--- Recorded information ---

—————

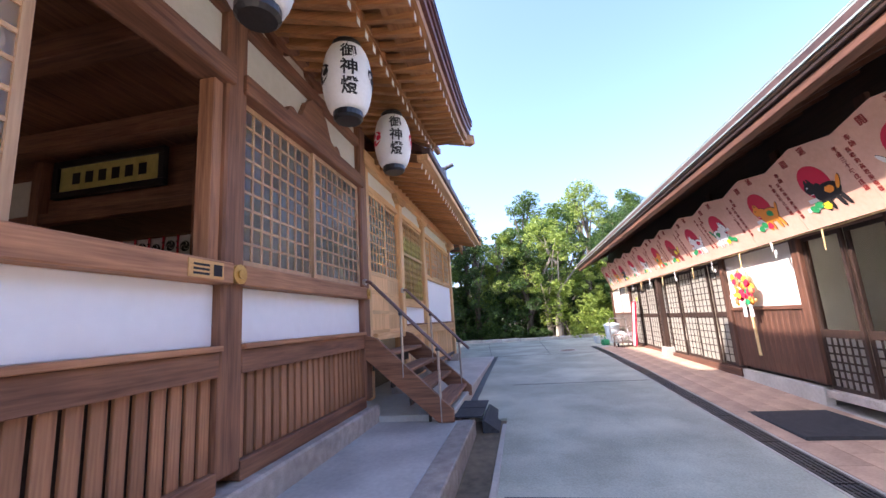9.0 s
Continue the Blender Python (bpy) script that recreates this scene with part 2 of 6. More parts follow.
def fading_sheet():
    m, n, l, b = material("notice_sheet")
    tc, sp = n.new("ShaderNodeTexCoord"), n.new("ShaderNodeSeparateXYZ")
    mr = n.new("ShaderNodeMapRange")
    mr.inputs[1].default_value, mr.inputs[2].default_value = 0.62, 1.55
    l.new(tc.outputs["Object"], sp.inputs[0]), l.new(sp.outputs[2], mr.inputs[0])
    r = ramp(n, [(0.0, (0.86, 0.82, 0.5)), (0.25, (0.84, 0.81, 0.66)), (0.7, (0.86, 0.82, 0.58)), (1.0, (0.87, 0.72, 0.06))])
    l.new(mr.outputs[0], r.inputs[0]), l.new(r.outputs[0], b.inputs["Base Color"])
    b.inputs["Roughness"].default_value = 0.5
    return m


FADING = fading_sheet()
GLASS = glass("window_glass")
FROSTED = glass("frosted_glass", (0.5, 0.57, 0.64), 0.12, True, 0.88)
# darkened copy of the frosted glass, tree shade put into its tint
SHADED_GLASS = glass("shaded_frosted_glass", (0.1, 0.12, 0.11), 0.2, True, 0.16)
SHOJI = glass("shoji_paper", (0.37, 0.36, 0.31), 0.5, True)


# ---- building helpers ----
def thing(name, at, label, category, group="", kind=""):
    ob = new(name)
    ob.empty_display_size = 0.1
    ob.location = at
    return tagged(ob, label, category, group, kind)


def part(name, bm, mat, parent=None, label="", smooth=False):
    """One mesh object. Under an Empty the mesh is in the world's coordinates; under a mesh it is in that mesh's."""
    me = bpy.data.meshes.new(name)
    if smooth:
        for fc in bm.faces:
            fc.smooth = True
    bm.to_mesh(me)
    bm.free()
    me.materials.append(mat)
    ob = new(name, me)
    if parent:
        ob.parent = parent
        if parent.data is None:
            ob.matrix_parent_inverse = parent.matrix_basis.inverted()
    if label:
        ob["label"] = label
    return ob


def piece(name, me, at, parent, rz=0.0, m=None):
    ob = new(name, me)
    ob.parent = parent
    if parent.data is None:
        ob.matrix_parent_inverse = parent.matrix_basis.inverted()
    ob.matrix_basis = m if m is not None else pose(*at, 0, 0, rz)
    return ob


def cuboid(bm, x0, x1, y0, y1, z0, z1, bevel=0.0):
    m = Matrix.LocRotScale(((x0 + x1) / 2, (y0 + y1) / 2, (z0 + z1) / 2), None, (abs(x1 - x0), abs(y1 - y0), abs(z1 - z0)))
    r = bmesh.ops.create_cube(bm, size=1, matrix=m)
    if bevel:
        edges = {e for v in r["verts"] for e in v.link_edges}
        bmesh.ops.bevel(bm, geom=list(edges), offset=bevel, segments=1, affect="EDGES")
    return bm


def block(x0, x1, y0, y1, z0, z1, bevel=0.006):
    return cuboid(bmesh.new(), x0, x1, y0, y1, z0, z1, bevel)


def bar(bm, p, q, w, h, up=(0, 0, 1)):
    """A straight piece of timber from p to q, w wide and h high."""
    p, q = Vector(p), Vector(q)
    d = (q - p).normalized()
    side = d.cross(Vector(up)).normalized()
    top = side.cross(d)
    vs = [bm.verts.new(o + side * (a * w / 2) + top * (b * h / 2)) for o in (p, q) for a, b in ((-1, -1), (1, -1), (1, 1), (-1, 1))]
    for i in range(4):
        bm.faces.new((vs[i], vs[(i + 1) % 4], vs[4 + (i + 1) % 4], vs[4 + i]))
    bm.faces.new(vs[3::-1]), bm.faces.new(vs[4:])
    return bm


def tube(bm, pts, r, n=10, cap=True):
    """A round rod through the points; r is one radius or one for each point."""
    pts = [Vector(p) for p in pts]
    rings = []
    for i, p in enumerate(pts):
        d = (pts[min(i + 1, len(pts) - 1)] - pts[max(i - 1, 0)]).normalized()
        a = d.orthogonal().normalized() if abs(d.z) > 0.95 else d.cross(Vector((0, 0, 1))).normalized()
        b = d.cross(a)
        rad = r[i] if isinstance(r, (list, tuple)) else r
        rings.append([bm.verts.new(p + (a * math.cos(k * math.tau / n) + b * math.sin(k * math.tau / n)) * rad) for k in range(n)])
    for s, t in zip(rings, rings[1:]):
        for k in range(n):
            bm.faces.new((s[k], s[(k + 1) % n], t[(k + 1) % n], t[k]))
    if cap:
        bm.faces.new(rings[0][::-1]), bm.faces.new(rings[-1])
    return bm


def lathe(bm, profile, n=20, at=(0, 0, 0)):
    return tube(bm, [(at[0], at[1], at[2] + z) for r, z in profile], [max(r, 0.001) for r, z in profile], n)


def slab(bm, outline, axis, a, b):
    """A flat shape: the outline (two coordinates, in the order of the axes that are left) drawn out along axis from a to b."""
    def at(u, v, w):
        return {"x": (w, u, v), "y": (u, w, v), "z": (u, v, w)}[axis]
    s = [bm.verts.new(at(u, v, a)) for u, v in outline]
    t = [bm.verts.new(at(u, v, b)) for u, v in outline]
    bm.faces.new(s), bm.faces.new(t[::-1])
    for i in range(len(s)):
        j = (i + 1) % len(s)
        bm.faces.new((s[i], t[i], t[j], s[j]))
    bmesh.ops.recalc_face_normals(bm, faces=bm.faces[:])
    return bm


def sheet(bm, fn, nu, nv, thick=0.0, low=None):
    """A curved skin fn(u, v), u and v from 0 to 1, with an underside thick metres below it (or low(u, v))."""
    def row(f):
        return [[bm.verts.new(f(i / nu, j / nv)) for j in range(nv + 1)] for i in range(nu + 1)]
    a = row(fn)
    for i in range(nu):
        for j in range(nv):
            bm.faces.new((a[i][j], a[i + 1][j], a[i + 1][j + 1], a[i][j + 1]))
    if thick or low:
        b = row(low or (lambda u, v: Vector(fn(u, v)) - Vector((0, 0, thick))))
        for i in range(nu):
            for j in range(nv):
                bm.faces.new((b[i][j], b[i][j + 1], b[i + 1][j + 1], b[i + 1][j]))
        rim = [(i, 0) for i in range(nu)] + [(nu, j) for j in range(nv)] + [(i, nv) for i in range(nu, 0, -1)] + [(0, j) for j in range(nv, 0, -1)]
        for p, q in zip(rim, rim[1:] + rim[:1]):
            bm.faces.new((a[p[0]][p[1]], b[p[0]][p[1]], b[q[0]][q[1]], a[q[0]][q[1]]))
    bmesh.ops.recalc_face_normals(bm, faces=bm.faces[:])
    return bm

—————

The lines from the start of the data through the line that contains "return tagged(ob, label, category, group, kind)" are to be returned exactly, please, with both ends included and every picture left out.

9.0 s
Continue the Blender Python (bpy) script that recreates this scene with part 2 of 6. More parts follow.
def fading_sheet():
    m, n, l, b = material("notice_sheet")
    tc, sp = n.new("ShaderNodeTexCoord"), n.new("ShaderNodeSeparateXYZ")
    mr = n.new("ShaderNodeMapRange")
    mr.inputs[1].default_value, mr.inputs[2].default_value = 0.62, 1.55
    l.new(tc.outputs["Object"], sp.inputs[0]), l.new(sp.outputs[2], mr.inputs[0])
    r = ramp(n, [(0.0, (0.86, 0.82, 0.5)), (0.25, (0.84, 0.81, 0.66)), (0.7, (0.86, 0.82, 0.58)), (1.0, (0.87, 0.72, 0.06))])
    l.new(mr.outputs[0], r.inputs[0]), l.new(r.outputs[0], b.inputs["Base Color"])
    b.inputs["Roughness"].default_value = 0.5
    return m


FADING = fading_sheet()
GLASS = glass("window_glass")
FROSTED = glass("frosted_glass", (0.5, 0.57, 0.64), 0.12, True, 0.88)
# darkened copy of the frosted glass, tree shade put into its tint
SHADED_GLASS = glass("shaded_frosted_glass", (0.1, 0.12, 0.11), 0.2, True, 0.16)
SHOJI = glass("shoji_paper", (0.37, 0.36, 0.31), 0.5, True)


# ---- building helpers ----
def thing(name, at, label, category, group="", kind=""):
    ob = new(name)
    ob.empty_display_size = 0.1
    ob.location = at
    return tagged(ob, label, category, group, kind)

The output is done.